The strength of the business program is what keeps it in high demand among both BYU students and recruiters. “There was a period of time when too many students were applying, and too many students were being denied admission,” Young says. “So we had to change the minimum requirements.”

Now, students must have at least thirty hours of university classes, maintain a 3.0 GPA, and complete four specific prerequisite classes for each of the three programs—accounting, information systems, or business management—before applying. But even as the requirements became more demanding, the number of students admitted was increased to 850 in 1999 to keep up with the growing number of applicants.

Last fall, a group of more than one thousand students with an average GPA of 3.62 applied for admission. And in such a large pool of highly qualified applicants, the most important thing aspiring business students can do is set themselves apart, says Maridee Beeston, undergraduate program academic advisor and transfer coordinator.

Part of the application is aimed at giving students a chance to show off their strongest selling points.

“Students submit a five-hundred-word essay online,” she says. “We ask them questions about their work experience, their community service, what they’ll bring to the program, and any special circumstances they would like us to know about. It’s how we get to know them better.”
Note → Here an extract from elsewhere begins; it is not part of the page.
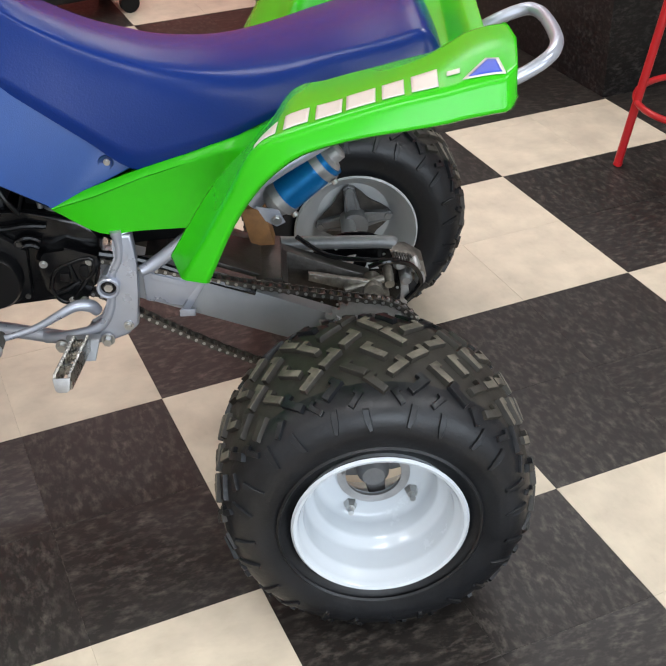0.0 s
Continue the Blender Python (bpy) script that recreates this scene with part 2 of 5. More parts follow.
def lathe(bm, prof, seg, at, axis="y", closed=False):
    """Turn a profile of (radius, along) round an axis through at."""
    at = Vector(at)
    rings = []
    for r, h in prof:
        ring = []
        for k in range(seg):
            a = 2 * math.pi * k / seg
            c, s = r * math.cos(a), r * math.sin(a)
            v = {"y": (c, h, s), "x": (h, c, s), "z": (c, s, h)}[axis]
            ring.append(bm.verts.new(at + Vector(v)))
        rings.append(ring)
    pairs = list(zip(rings, rings[1:])) + ([(rings[-1], rings[0])] if closed else [])
    for a, b in pairs:
        for k in range(seg):
            bm.faces.new((a[k], a[(k + 1) % seg], b[(k + 1) % seg], b[k]))
    if not closed:
        for ring, (r, h) in ((rings[0], prof[0]), (rings[-1], prof[-1])):
            if r > 1e-4:
                bm.faces.new(ring)
    bmesh.ops.remove_doubles(bm, verts=bm.verts, dist=1e-5)
    return bm


def bar(bm, a, b, r, seg=12):
    return sweep(bm, [a, b], r, seg, 1)


def box(bm, lo, hi, bevel=0.0, m=None):
    lo, hi = Vector(lo), Vector(hi)
    made = bmesh.ops.create_cube(bm, size=1)["verts"]
    for v in made:
        v.co = Vector(((lo[i] + hi[i]) / 2 + v.co[i] * (hi[i] - lo[i])) for i in range(3))
        if m is not None:
            v.co = m @ v.co
    if bevel:
        edges = list({e for v in made for e in v.link_edges})
        bmesh.ops.bevel(bm, geom=edges, offset=bevel, segments=2, affect="EDGES", profile=0.6)
    return bm


def prism(bm, outer, depth, bevel=0.0, seg=2):
    """A plate: the closed outline outer, pushed by the vector depth, with its edges rounded."""
    depth = Vector(depth)
    a = [bm.verts.new(Vector(p)) for p in outer]
    b = [bm.verts.new(Vector(p) + depth) for p in outer]
    n = len(a)
    faces = [bm.faces.new(a), bm.faces.new(list(reversed(b)))]
    for i in range(n):
        faces.append(bm.faces.new((a[i], b[i], b[(i + 1) % n], a[(i + 1) % n])))
    if bevel:
        edges = list({e for v in a + b for e in v.link_edges if not (e.verts[0] in a) ^ (e.verts[1] in a)})
        bmesh.ops.bevel(bm, geom=edges, offset=bevel, segments=seg, affect="EDGES", profile=0.6)
    bmesh.ops.triangulate(bm, faces=[f for f in bm.faces if len(f.verts) > 4])
    return bm


def grid(bm, rows):
    vs = [[bm.verts.new(Vector(p)) for p in row] for row in rows]
    for a, b in zip(vs, vs[1:]):
        for k in range(len(a) - 1):
            bm.faces.new((a[k], a[k + 1], b[k + 1], b[k]))
    return bm


def smooth_grid(rows, n, m):
    """Refine a control grid: n points a span down the rows, m across them."""
    wide = [spline(r, m) for r in rows]
    cols = [spline([w[k] for w in wide], n) for k in range(len(wide[0]))]
    return [[c[i] for c in cols] for i in range(len(cols[0]))]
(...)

Each essay is reviewed by an admissions committee consisting of Marriott School faculty. An essay that communicates a sense of purpose and a plan for the future is more likely to draw the committee’s attention, Beeston says. She also recommends that students highlight their experiences in internships, job shadowing, and the workforce.

Craig, who applied to the program last summer, enjoyed writing the essay because it gave him an opportunity to focus on his experience in entrepreneurship and how starting his own business better prepared him to pursue a degree in accountancy.

Helping students realize their potential as outstanding business and community leaders is the mission of the Marriott School’s undergraduate program.

“Our three undergraduate programs are so successful because we teach students to be leaders and to make a difference in the community,” Beeston says. “We want to help them be efficient, explore their options, and build a foundation for a successful academic and professional experience.”